If you are currently selling your home, or hope to do so in the near future, here is what you need to know about lowering your listing price. (Buyers, stay tuned until the end to see how these tactics might impact you as well!)
One of the biggest advantages of using a professional, licensed real estate agent to sell your home is the fact that they know how to effectively price your home to begin with. Using timely market data and their depth of experience, they typically can get within a pretty close range of what your home should and will sell for. However, real estate agents are not omniscient and don’t know everything.
According to Zillow, over 12% of home sellers end up reducing their price at least once. That said, there are three telltale signs that your home price might be off.
Sometimes before you even list the home it is wise to get a seller-paid appraisal to get a realistic idea of your home’s true value. Perhaps your home isn’t selling because it isn’t actually worth what you think it’s worth. Keep in mind, your love of your home and all of the things that make it special to you might not translate into dollars on an offer. Getting close to the appraisal amount with your asking price will also aid any potential buyers when it comes time to make sure their mortgage loan is approved.
Showings and Timing
There is an unwritten rule that says the first two weeks your home is on the market will tell you all you need to know about the listing price. Most real estate professionals will tell you that the foot traffic, or in-person, or virtual showings of the home within the first 10-14 days will be a true indicator of how accurately you have chosen a listing price. Which leads to…
Offers and Timing
Similarly, there is usually a correlation between foot traffic and the number of offers potential buyers are making on the home. If people are seeing the home but not submitting formal offers, the price is often the problem. There may be a better value down the street. This is why once a home is listed, if the showings and offers aren’t rolling in, it is likely that the home listing price is too high.
The Two-Week Rule
It is widely accepted that acting quickly is key. Most real estate professionals use the two-week rule. If, within the first two weeks there are few showings and few or no offers, it is wise to consider reducing the listing price of the home. Homelight suggests, “The likelihood of reducing the list price increases the longer a house sits on the market. So if you have reason to believe you’ve overpriced your home, a swift price correction is better than waiting additional weeks. Statistically, the longer your house sits on the market, the lower the price you’ll fetch.”
Lower Once, Sell Fast
Ideally, if you end up needing to lower your listing price, experts agree that in order to generate interest and activity in your home the best strategy is to make your price drop at a one time only event. Lower it enough to stir interest, get traction, increase showings, and therefore increase offers and an eventual successful sale of the home. Buyers tend to look at days on market when shopping. Homes that have been listed for longer than usual listing times tend to be a red flag.
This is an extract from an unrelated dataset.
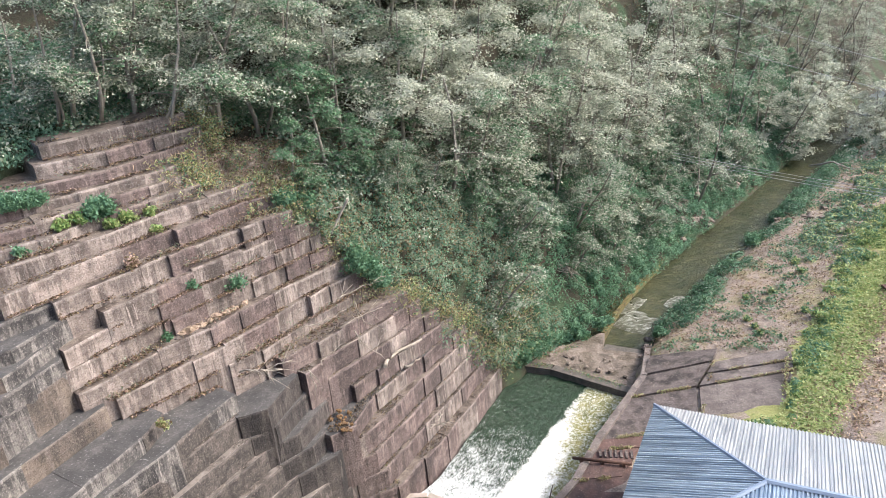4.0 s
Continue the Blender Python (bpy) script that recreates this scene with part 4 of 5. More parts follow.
hi = [bm.verts.new(p) for p in ((9.6, 56.4, -0.1), (12.65, 54.85, -0.16), (17.8, 50.2, -0.2), (21.3, 55.0, -0.5), (17.5, 57.2, -0.6), (18.6, 59.8, -0.5), (14.9, 58.1, -0.25))]
lo = [bm.verts.new((v.co.x, v.co.y, -2.6)) for v in hi]
for i in range(7):
    bm.faces.new((lo[i], lo[(i + 1) % 7], hi[(i + 1) % 7], hi[i]))
bmesh.ops.triangulate(bm, faces=[bm.faces.new(hi)])
bmesh.ops.subdivide_edges(bm, edges=[e for e in bm.edges if e.verts[0].co.z > -1 and e.verts[1].co.z > -1], cuts=9, use_grid_fill=True)
for v in bm.verts:                                         # silted and broken surface
    if v.co.z > -1:
        v.co.z += 0.16 * noise.fractal(v.co * 0.9, 1.0, 2.0, 4) - 0.04
bmesh.ops.recalc_face_normals(bm, faces=bm.faces)
tagged(part("apron", bm, M_APRON), "brown gravelly concrete apron below the sill", "pavement", kind="structure")
wall_run("wet_step", [(17.45, 57.15), (20.9, 54.9)], -2.6, [-0.95, -0.92], -1.4, M_SILL, "wet concrete step at the head of the river")
wall_run("bank_wall", [(17.7, 49.5), (18.7, 50.2), (22.3, 55.3), (23.4, 57.0)], -2.6, [0.75, 0.7, 0.2, -0.3], 0.6, M_EDGE, "pale rubbly wall end beside the apron")
EDGE_LINE = [(18.5, 59.6), (20.6, 62.9), (23.7, 66.9), (28.2, 71.9), (33.0, 78.0), (38.4, 83.8), (45.0, 90.0), (53.0, 97.6)]
wall_run("river_edge", EDGE_LINE, -2.6, [-0.5, -0.7, -0.75, -0.75, -0.8, -0.8, -0.9, -1.0], -0.3, M_OCHRE, "low ochre and mossy stone edge of the river")
wall_run("weir_crest", [(-1.9, 41.0), (0.3, 40.72), (3.3, 38.6), (6.2, 36.25), (8.0, 34.75)], -2.6, 0.06, -0.42, M_CREST, "pale worn concrete crest of the weir")
bm = bmesh.new()
bm.faces.new([bm.verts.new((x, y, 0.012)) for x, y in ((-1.3, 40.4), (0.2, 40.6), (3.2, 38.5), (6.1, 36.15), (7.9, 34.7), (7.6, 34.4), (6.6, 34.75), (5.6, 35.7), (4.3, 36.5), (3.3, 37.6), (2.2, 38.5), (1.2, 39.4), (-0.1, 40.1))])
tagged(part("algae", bm, M_ALGAE), "bright green algae washing over the weir's lip", "plants", kind="stuff")

# ---- road on the right bank ----


def strip(name, line, half, z, mat, label, cat, rise=0.0):
    verts, faces = [], []
    for i, (x, y) in enumerate(line):
        a, b = line[max(0, i - 1)], line[min(len(line) - 1, i + 1)]
        d = Vector((b[0] - a[0], b[1] - a[1], 0)).normalized()
        n = Vector((-d.y, d.x, 0)) * half
        verts += [(x + n.x, y + n.y, z), (x - n.x, y - n.y, z), (x + n.x, y + n.y, z - 0.4), (x - n.x, y - n.y, z - 0.4)]
    for i in range(len(line) - 1):
        k = i * 4
        faces += [(k, k + 1, k + 5, k + 4), (k, k + 4, k + 6, k + 2), (k + 1, k + 3, k + 7, k + 5)]
    return tagged(new(name, quads(verts, faces, name, mat)), label, cat, kind="structure")


ROADLINE = [(19.6, 16.0), (31.9, 33.1), (41.6, 45.8), (58.5, 66.8), (68.7, 77.5), (83, 92), (130, 135)]
strip("road", ROADLINE, 1.1, 4.72, M_ROAD, "narrow grey asphalt road", "road")
strip("road_shoulder", ROADLINE, 2.0, 4.66, M_GRAVEL, "sandy gravel shoulders of the road", "road")

KERB = []
for i, (x, y) in enumerate(ROADLINE):
    a, b = ROADLINE[max(0, i - 1)], ROADLINE[min(len(ROADLINE) - 1, i + 1)]
    d = Vector((b[0] - a[0], b[1] - a[1], 0)).normalized()
    KERB.append((x - d.y * 2.1, y + d.x * 2.1))
DITCH = [(x + (x - a) , y + (y - c)) for (x, y), (a, c) in zip(ROADLINE, KERB)]
wall_run("kerb", DITCH, 3.6, 5.15, -0.2, M_SLABP, "low brown wall on the hill side of the road")
wall_run("kerb", KERB, 3.6, 4.9, 0.16, M_SLAB, "low weathered concrete kerb beside the road")


def road_litter():
    """Fallen leaves gathered along both sides of the road."""
    rng = np.random.default_rng(61)
    pts = []
    for (x0, y0), (x1, y1) in zip(ROADLINE, ROADLINE[1:5]):
        d = Vector((x1 - x0, y1 - y0, 0))
        n = Vector((-d.y, d.x, 0)).normalized()
        for _ in range(int(d.length * 150)):
            f, o = rng.random(), (1.0 + 1.5 * rng.random() ** 0.8) * (1 if rng.random() < 0.6 else -1)
            if noise.noise(Vector((x0 + d.x * f, y0 + d.y * f, o * 2)) * 0.7) > -0.2:
                pts.append((x0 + d.x * f + n.x * o, y0 + d.y * f + n.y * o, 4.74 + 0.16 * rng.random() * (abs(o) > 1.9)))
    return tagged(new("road_litter", leaf_mesh("road_litter", pts, 0.17, [M_LITTER, M_STALK, M_STRAW, M_DRY], rng, 0.7, 0.6, corners=3)), "brown fallen leaves along the road's edges", "litter", kind="stuff")


road_litter()

# ---- trees ----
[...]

While seeing a price reduction could signal to your brain that you are getting a bargain, be aware that this isn’t always the case. Many reduced-price homes may offer some savings, but be sure to do your research with your own buyer’s agent. Having an expert help you uncover if a contract fell through (and why), what about the area (crime rate, schools, foreclosures) may be impacting a stalled sale or any reasons to dig more deeply into a home inspection.
Whether you are a seller inclined to get your home sold or a buyer thinking that you may be getting a good deal, one final piece of advice for either party is to remove emotion from the equation and rely on both hard facts, data, and a real estate professional’s expertise.